Alexander Crummell (1819-1898)

1928 – 2015

April 15, 2007 
/ Contributed By: JacksonErrin

Alexander Crummell, an Episcopalian priest, missionary, scholar and teacher, was born in New York City in 1819 to free black parents.  He spent much of his life addressing the conditions of African Americans, urging an educated black elite to aspire to the highest intellectual attainments as a refutation of the theory of black inferiority.

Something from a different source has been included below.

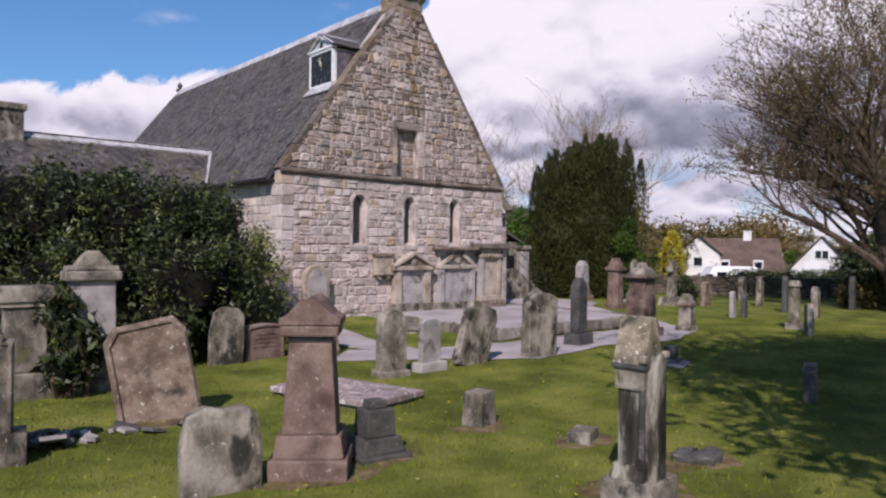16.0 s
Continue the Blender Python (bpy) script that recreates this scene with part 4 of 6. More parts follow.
# ---------------------------------------------------------------- clock dormer
def dormer():
    D = empty("clock_dormer", pose(2.12, 1.25, 7.8), "white-framed slated dormer with a black clock face", "dormer")

    def put(name, sh, mat, label="", smooth=False, parent=None):
        o = part(name, sh, mat, parent or D, label, smooth)
        if parent is None:
            o.matrix_parent_inverse = D.matrix_world.inverted()
        return o

    y0, y1, x, zb, zt, za = 0.50, 2.0, 2.14, 7.92, 9.14, 9.66
    put("body", Shape().plate([(-y1 + 0.03, zb - 0.3), (-y0 - 0.03, zb - 0.3), (-y0 - 0.03, zt), (-(y0 + y1) / 2, za - 0.08), (-y1 + 0.03, zt)], x + 0.03, x + 1.6, 0, SIDE), "grey_wood")
    fr = 0.085
    for a, b, c, d in ((y0, zb, y0 + fr, zt), (y1 - fr, zb, y1, zt), (y0, zb, y1, zb + fr), (y0, zt - fr, y1, zt)):
        put("frame", Shape().soft(x - 0.05, a, b, x + 0.05, c, d, 0.01), "white_wood")
    put("corner_board", Shape().soft(x + 0.0, y0 - 0.015, zb - 0.05, x + 0.10, y0 + 0.02, zt, 0.008), "white_wood")
    put("entablature", Shape().soft(x - 0.09, y0 - 0.06, zt, x + 0.08, y1 + 0.06, zt + 0.07, 0.012), "white_wood")
    ym = (y0 + y1) / 2
    put("tympanum", Shape().plate([(-y1 + 0.02, zt + 0.07), (-y0 - 0.02, zt + 0.07), (-ym, za - 0.06)], x - 0.03, x + 0.02, 0, SIDE), "grey_wood")
    put("vent", Shape().plate([(-ym - 0.12, zt + 0.12), (-ym + 0.12, zt + 0.12), (-ym, zt + 0.36)], x - 0.045, x - 0.028, 0, SIDE), "black")
    for s in (-1, 1):
        e = ym + s * (y1 - ym + 0.09)
        put("bargeboard", Shape().plate([(-e, zt + 0.02), (-e, zt + 0.12), (-ym, za + 0.04), (-ym, za - 0.07)], x - 0.12, x - 0.04, 0.005, SIDE), "white_wood")
    face = put("clock_face", Shape().plate([(-y1 + fr, zb + fr), (-y0 - fr, zb + fr), (-y0 - fr, zt - fr), (-y1 + fr, zt - fr)], x - 0.02, x + 0.02, 0, SIDE), "black", "black painted clock face with gilt marks")
    zc = (zb + zt) / 2
    for k in range(12):
        a = math.pi * k / 6
        m = SIDE @ pose(-ym + 0.50 * math.sin(a), x - 0.026, zc + 0.40 * math.cos(a), 0, math.degrees(a), 0)
        put("hour_mark", Shape().box(-0.026, -0.004, -0.065, -0.014, 0.004, 0.065, m).box(0.010, -0.004, -0.065, 0.022, 0.004, 0.065, m), "faded_gilt", parent=face)
    for nm, ang, l, w in (("minute_hand", -16, 0.42, 0.02), ("hour_hand", -4, 0.27, 0.024)):
        m = SIDE @ pose(-ym, x - 0.04, zc, 0, ang, 0)
        put(nm, Shape().plate([(-w, -0.05), (w, -0.05), (w * 1.3, l * 0.7), (0, l), (-w * 1.3, l * 0.7)], -0.004, 0.004, 0, m), "gold", parent=face)
    put("apron", Shape().plate([(0, -0.03), (0.22, -0.27), (0.24, -0.23), (0.0, 0.03)], y0 - 0.04, y1 + 0.04, 0, Matrix.Translation((x - 0.02, 0, zb - 0.0)) @ Matrix.Diagonal((-1, 1, 1, 1))), "lead")
    # slated cheeks
    for ys, sgn in ((y0 - 0.02, -1), (y1 + 0.02, 1)):
        for j in range(9):
            z = zb - 0.16 + j * 0.142
            xs = x + 0.10
            xe = (z - EAVE) / SL + 0.35
            while xs < xe:
                w = 0.15 if xs > x + 0.11 or j % 2 else 0.075
                put("slate", Shape().soft(xs + 0.004, ys - 0.012 - rnd.uniform(0, 0.005), z, xs + w - 0.004, ys + 0.012, z + 0.138, 0.004, pose(0, 0, 0)), "cheek_slate")
                xs += w
    # its little roof
    for s in (-1, 1):
        e = Vector((x - 0.14, ym + s * (y1 - ym + 0.14), zt + 0.05))
        up = Vector((0, -s * (y1 - ym + 0.14), za - zt + 0.0))
        n = up.length
        u = up.normalized()
        nr = Vector((0, s * u.z, abs(u.y))).normalized()
        rot = Matrix(((1, 0, 0), u, nr)).transposed().to_4x4()
        put("roof_board", Shape().box(0, 0, -0.03, 1.75, n, 0.0, Matrix.Translation(e) @ rot), "slate_bed")
        for j in range(7):
            a = -0.075 * (j % 2)
            while a < 1.72:
                put("slate", Shape().box(max(a, 0) + 0.003, j * n / 7 - 0.02, 0.002, min(a + 0.15, 1.75) - 0.003, (j + 1) * n / 7 + 0.04, 0.014, Matrix.Translation(e) @ rot @ pose(0, 0, 0.012, -2.5, 0, 0)), "slate")
                a += 0.15
    put("ridge_lead", Shape().plate([(-0.22, -0.22), (0, 0.05), (0.22, -0.22), (0.22, -0.19), (0, 0.09), (-0.22, -0.19)], x - 0.16, x + 1.75, 0, SIDE @ pose(-ym, 0, za)), "lead")
    put("side_flashing", Shape().box(x + 1.2, y0 - 0.09, zt + 0.02, x + 1.6, y0 - 0.03, zt + 0.16), "lead")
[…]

Crummell began his education at an integrated school in New Hampshire. He later transferred to an abolitionist institute in Whitesboro, New York, where he learned both the classics and manual labor skills. However, after being denied admittance to the General Theological Seminary of the Episcopal Church because of his race, Crummell was forced to study privately.  Nonetheless, at the age of twenty-five, he became an Episcopalian minister.

From 1848 to 1853, Crummell lectured and studied in England.  He graduated from Queens’ College, Cambridge University in 1853.  Crummell left England to become an educator in Liberia, accepting a faculty position at Liberia College in Monrovia.  From his new post, Crummell urged African Americans to emigrate to Liberia.

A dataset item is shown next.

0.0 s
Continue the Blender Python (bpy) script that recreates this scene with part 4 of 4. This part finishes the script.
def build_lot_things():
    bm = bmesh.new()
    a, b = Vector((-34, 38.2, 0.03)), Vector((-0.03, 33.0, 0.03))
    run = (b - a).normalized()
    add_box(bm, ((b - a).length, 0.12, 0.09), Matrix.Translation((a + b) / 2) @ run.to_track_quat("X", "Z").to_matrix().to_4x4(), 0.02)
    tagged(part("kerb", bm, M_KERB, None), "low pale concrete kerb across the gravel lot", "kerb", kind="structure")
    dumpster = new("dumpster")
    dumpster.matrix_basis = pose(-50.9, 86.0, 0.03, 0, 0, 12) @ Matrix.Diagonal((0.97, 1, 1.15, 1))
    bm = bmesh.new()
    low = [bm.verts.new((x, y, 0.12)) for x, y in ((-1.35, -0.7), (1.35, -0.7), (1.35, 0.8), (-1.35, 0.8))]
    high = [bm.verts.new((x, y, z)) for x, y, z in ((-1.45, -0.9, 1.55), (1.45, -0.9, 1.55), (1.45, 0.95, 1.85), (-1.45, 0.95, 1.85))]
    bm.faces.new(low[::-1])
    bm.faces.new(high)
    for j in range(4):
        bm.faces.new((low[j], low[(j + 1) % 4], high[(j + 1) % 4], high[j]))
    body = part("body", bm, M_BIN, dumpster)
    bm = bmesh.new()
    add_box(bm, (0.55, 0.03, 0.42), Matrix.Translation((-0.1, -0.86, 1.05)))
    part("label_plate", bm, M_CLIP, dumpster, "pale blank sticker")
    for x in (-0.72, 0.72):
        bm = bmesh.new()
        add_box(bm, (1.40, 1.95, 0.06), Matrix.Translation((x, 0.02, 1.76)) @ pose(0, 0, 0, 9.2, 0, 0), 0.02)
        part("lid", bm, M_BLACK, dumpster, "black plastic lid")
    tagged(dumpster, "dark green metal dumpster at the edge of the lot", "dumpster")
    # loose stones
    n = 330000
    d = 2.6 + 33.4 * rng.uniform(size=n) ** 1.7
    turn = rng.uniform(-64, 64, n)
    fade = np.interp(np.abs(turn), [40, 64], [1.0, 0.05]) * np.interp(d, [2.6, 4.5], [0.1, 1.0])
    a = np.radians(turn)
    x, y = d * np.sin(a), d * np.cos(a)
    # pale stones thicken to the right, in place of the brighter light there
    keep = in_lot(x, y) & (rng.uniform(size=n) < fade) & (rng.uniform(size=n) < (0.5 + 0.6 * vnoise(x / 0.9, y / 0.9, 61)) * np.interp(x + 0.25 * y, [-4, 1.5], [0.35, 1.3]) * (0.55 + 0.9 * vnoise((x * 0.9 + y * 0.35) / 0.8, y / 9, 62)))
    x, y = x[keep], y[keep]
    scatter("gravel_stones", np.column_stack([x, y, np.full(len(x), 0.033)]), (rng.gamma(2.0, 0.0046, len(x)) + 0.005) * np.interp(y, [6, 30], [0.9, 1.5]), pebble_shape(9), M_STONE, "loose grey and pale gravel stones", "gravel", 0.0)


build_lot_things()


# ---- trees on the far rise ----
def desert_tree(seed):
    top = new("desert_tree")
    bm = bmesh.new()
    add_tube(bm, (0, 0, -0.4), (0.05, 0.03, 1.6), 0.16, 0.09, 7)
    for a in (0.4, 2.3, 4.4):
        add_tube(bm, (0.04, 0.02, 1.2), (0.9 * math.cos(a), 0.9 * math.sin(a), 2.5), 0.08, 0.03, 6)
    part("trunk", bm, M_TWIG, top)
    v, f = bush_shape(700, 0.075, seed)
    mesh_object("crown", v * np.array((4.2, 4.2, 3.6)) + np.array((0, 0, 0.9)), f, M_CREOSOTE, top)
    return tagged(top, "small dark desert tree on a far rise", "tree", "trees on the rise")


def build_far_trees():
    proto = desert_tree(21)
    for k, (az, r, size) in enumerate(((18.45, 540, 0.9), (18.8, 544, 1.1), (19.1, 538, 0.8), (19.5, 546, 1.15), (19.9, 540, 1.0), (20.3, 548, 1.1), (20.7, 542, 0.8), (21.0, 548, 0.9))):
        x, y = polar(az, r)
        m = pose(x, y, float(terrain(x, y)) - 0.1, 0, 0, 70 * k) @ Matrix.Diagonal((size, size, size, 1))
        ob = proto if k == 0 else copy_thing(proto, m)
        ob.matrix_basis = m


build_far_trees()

Internal politics, however, forced Crummell to leave Liberia in 1872, shattering his dream of the West African nation as a Christian republic populated by both indigenous people and African American immigrants.  Crummell returned to the United States and settled in Washington, D.C. where he founded St. Luke’s Episcopal Church.  When some Episcopal bishops proposed a segregated missionary district for black parishes, Crummell organized a group now known as the Union of Black Episcopalians to fight the proposal.  Crummell also lectured widely across the United States, stressing the social responsibilities of educated middle class African Americans as race leaders.

From 1895 to 1897, Crummell taught at Howard University in Washington, D.C.  In 1897, the last year of his life, Crummell helped found the American Negro Academy and became its first president, with W.E.B. DuBois and William Saunders Scarborough as vice-presidents.  Alexander Crummell, who would become a major influence on myriad black leaders including DuBois, Paul Lawrence Dunbar, and Marcus Garvey, died in Point Pleasant, New Jersey in 1898.